Excluding energy, food, alcoholic beverages and tobacco, core inflation remained at 2.4% year-in-year in July, below expectations for an increase to 2.5%.

"The UK's current period of above-target (2% target) inflation is mostly driven by the fall in sterling since the Brexit vote, which has pushed up import prices. But this effect will fade as the annual change in import prices washes out of the consumer price index," said Berenberg analyst Kallum Pickering.

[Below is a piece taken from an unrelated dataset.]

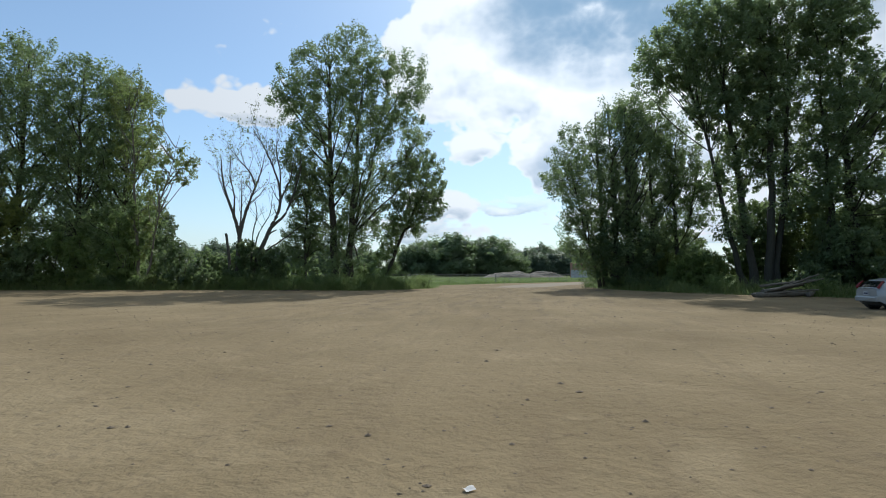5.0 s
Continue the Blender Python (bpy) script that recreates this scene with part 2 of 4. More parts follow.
    c = g.mix(mask(road), sand, gravel)
    c = g.mix(mask(grass), c, turf)
    c = g.mix(mask(bank), c, clay)
    ripples = g.math("MULTIPLY_ADD", g.math("MULTIPLY", wheel, used), -0.8, g.math("MULTIPLY", streak, 0.6))
    lumps = g.math("MULTIPLY_ADD", g.noise(p, 5.0, 5.0, 0.66), 1.3, g.math("MULTIPLY_ADD", fine, 0.2, mid))
    h = g.math("ADD", ripples, lumps)
    return finish(m, g, g.add("ShaderNodeBsdfPrincipled", n_Base_Color=c, n_Roughness=0.97, n_Specular_IOR_Level=0.06, n_Normal=bump(g, h, 1.0, 0.045)))


GROUND = ground_material()


def simple(name, color, rough=0.5, metal=0.0, spot=0.12, scale=8.0, coat=0.0, bumpy=0.0):
    m, g = material(name)
    p = place(g)
    n = g.noise(p, scale, 5.0, 0.6)
    c = g.mix(g.math("MULTIPLY", n, spot * 2), tuple(color), tuple(k * 0.55 for k in color))
    r = g.math("ADD", rough - 0.08, g.math("MULTIPLY", n, 0.16))
    kw = dict(n_Base_Color=c, n_Roughness=r, n_Metallic=metal, n_Coat_Weight=coat, n_Coat_Roughness=0.06)
    if bumpy:
        kw["n_Normal"] = bump(g, n, 0.6, bumpy)
    return finish(m, g, g.add("ShaderNodeBsdfPrincipled", **kw))


# ---------------------------------------------------------------- mesh helpers
def fast_mesh(name, verts, faces, mat, smooth=False):
    """A mesh from arrays: verts (n, 3), faces (m, k)."""
    verts, faces = np.asarray(verts, np.float32), np.asarray(faces, np.int32)
    me = bpy.data.meshes.new(name)
    me.vertices.add(len(verts))
    me.vertices.foreach_set("co", verts.ravel())
    m, k = faces.shape
    me.loops.add(m * k)
    me.loops.foreach_set("vertex_index", faces.ravel())
    me.polygons.add(m)
    me.polygons.foreach_set("loop_start", np.arange(0, m * k, k, dtype=np.int32))
    me.polygons.foreach_set("loop_total", np.full(m, k, np.int32))
    me.polygons.foreach_set("use_smooth", np.full(m, smooth))
    me.materials.append(mat)
    me.update(calc_edges=True)
    me.validate()
    return me


def hold(name, x=0, y=0, z=0, turn=0, label="", category="", group="", kind=""):
    ob = new(name)
    ob.matrix_basis = pose(x, y, z, 0, 0, turn)
    return tagged(ob, label, category, group, kind)


def child(name, me, parent, label=""):
    ob = new(name, me)
    ob.parent = parent
    return tagged(ob, label)


def part(name, bm, mat, parent, label="", smooth=False):
    me = bpy.data.meshes.new(name)
    bmesh.ops.recalc_face_normals(bm, faces=bm.faces[:])
    bm.to_mesh(me)
    bm.free()
    me.materials.append(mat)
    if smooth:
        me.polygons.foreach_set("use_smooth", [True] * len(me.polygons))
    return child(name, me, parent, label)


class Tubes:
    """Collects tapered tubes into one array of quads."""

    def __init__(self):
        self.v, self.f, self.n = [], [], 0

    def add(self, pts, radii, sides=6):
        pts = np.asarray(pts, float)
        k = len(pts)
        way = np.gradient(pts, axis=0)
        way /= np.linalg.norm(way, axis=1)[:, None] + 1e-9
        ref = np.where(np.abs(way[:, 2:3]) > 0.9, [[1.0, 0, 0]], [[0, 0, 1.0]])
        a = np.cross(way, ref)
        a /= np.linalg.norm(a, axis=1)[:, None] + 1e-9
        b = np.cross(way, a)
        ang = np.linspace(0, 2 * math.pi, sides, endpoint=False)
        ring = a[:, None] * np.cos(ang)[None, :, None] + b[:, None] * np.sin(ang)[None, :, None]
        self.v.append((pts[:, None] + ring * np.asarray(radii)[:, None, None]).reshape(-1, 3))
        i, j = np.meshgrid(np.arange(k - 1), np.arange(sides), indexing="ij")
        jn = (j + 1) % sides
        self.f.append(np.stack([i * sides + j, i * sides + jn, (i + 1) * sides + jn, (i + 1) * sides + j], -1).reshape(-1, 4) + self.n)
        self.n += k * sides

    def mesh(self, name, mat):
        return fast_mesh(name, np.concatenate(self.v), np.concatenate(self.f), mat, True)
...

"As the Bank of England is already looking through the sterling-effect, whether or not current inflation is a little higher or lower than expected is largely irrelevant for the policy outlook. However, in the BoE's model, an acceleration in wage growth today will cause underlying inflation to rise in the future. Today's upside surprise thus raises the chances of a policy tightening soon," noted Pickering.

Pickering expects the BoE to lift interest rates by 25 basis points to 0.50% in November and forecasts three more hikes until the end of 2019.

Despite spiking higher after the UK unemployment data, the pound has failed to recover much of the ground lost on Tuesday after the UK inflation data, having been further hit by upbeat US retail data that boosted the dollar.

Sterling was quoted at USD1.2874 on Wednesday at midday, compared to USD1.2858 at the London equities close on Tuesday.

The euro was quoted at USD1.1700 at midday against USD1.1731 at the European equities close on Tuesday.

The euro area economy expanded as initially estimated in the second quarter, a flash estimate from Eurostat showed.

Gross domestic product grew 0.6% quarter-on-quarter, slightly faster than the 0.5% increase seen in the first quarter. Eurostat confirmed the preliminary estimate released on August 1. On a yearly basis, GDP growth was revised up slightly to 2.2% from 2.1%. The economy had expanded 1.9% in the first quarter.

The CAC 40 index in Paris and the DAX 30 in Frankfurt were up 1.1% and 0.8% respectively.

Stocks in New York were pointed higher on Wednesday, with the Dow Jones Industrial Average and the S&P 500 index seen up 0.2%, and the Nasdaq Composite pointed 0.3% higher.

"The Fed has become noticeably less hawkish in recent months as inflation has failed to pick up as much as policy makers had anticipated, causing some to question whether the current pace of tightening is appropriate," said Oanda analyst Craig Erlam.

"I expect the minutes will reflect this growing unease within the Fed which could once again weigh on interest rate expectations," noted the analyst.

Elsewhere in the US economic calendar on Wednesday, the MBA mortgage approval data are at 1200 BST, while the EIA crude oil stocks are at 1530 BST.

On the London Stock Exchange, Admiral was down 5.3%. The insurer said its profit slightly increased in the first half of 2017, although a lack of return of surplus capital meant its interim payout dropped below the prior year. It reported a pretax profit of GBP193.0 million for the six months to June 30, rising 2% from GBP190.0 million the prior year.

Admiral declared interim dividends totalling 56.0 pence per share, comprising an ordinary dividend per share of 37.9p and a special dividend per share of 18.1p.

This payout was behind the 62.9p per share declared in Admiral's interim dividend in 2016. However, that included an 11.9p per share return of surplus capital. Excluding this, the 2017 dividend was 10% ahead of 2016's 51.0p per share payout.

After accounting for the dividend, Admiral's solvency ratio stood at 214% as at June 30, up from 180% at the same date in 2016.

At the other end of the index was Sage Group, up 3.1%, after UBS upgraded the accounting software provider to Neutral from Sell following the "good" - although "expensive" - acquisition of US-based cloud financial management services provider Intacct in July for USD850 million.

Among mid-caps, Balfour Beatty was up 8.2%, the biggest gainer. The construction and infrastructure firm reported a pretax profit of GBP12.0 million, swinging from a GBP15.0 million loss a year before. Revenue rose to GBP3.54 billion compared to GBP3.32 billion a year earlier.

The company declared an interim dividend of 1.2%, up 33% from the same time last year. Balfour said it is "on track for industry-standard margins in the second half of 2018".

Hochschild Mining was the worst FTSE 250 performer, down 14%. The miner said its half-year revenue was up and production was in line with full-year guidance, but profit was hit by higher production costs.

Revenue in the six months to the end of June was slightly ahead of the year before, up 0.4% at USD340.8 million from USD339.3 million. Despite this, pretax profit was down 34% at USD39.9 million from USD60.3 million.

Hochschild declared an interim dividend of 1.38 cents per share, in line with a year earlier.